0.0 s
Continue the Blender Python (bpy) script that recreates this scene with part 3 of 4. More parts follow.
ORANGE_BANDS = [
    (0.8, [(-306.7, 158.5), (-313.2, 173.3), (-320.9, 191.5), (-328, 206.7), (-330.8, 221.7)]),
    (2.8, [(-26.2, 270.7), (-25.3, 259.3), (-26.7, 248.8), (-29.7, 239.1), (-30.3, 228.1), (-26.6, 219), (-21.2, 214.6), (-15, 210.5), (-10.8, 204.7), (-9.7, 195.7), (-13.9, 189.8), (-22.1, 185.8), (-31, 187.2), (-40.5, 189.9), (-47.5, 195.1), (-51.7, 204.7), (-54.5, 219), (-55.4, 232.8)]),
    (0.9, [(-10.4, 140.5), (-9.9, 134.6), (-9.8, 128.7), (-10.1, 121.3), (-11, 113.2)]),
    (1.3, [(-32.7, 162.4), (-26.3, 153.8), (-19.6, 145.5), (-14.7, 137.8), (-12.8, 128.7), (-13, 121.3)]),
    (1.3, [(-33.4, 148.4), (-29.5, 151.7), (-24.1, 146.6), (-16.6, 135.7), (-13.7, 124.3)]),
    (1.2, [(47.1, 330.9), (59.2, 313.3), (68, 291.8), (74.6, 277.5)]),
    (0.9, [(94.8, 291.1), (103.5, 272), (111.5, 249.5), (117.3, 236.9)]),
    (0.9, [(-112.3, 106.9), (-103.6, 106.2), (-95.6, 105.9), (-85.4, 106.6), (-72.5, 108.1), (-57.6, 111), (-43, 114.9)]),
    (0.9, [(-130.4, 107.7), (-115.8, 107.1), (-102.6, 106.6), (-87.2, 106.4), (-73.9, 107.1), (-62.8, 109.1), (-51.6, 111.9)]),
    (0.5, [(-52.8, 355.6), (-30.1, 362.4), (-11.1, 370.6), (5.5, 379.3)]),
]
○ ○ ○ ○
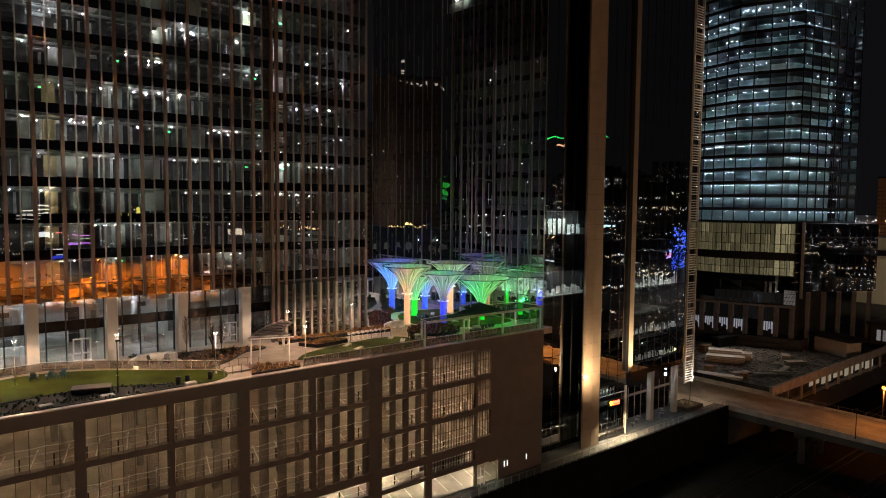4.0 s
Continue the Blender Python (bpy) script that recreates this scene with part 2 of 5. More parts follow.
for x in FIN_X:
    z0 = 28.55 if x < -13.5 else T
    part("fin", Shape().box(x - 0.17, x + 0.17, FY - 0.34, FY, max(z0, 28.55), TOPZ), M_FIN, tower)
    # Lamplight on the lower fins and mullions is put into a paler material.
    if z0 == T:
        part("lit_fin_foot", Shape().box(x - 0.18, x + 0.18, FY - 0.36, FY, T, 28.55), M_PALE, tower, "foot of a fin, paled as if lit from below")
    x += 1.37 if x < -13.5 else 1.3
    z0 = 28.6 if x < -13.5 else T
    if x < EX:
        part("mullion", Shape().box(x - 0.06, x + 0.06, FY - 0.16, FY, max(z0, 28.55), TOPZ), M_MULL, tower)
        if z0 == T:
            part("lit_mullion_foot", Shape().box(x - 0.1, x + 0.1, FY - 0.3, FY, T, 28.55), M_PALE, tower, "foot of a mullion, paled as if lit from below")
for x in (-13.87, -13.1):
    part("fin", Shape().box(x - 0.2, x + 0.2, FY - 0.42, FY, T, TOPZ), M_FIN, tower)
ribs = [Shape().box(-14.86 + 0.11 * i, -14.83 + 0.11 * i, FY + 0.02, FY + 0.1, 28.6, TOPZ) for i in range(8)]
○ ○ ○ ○
▸ What is needed
From the entries, copy out each line containing the word "follow".

▸ The completed task
Continue the Blender Python (bpy) script that recreates this scene with part 3 of 4. More parts follow.
Continue the Blender Python (bpy) script that recreates this scene with part 2 of 5. More parts follow.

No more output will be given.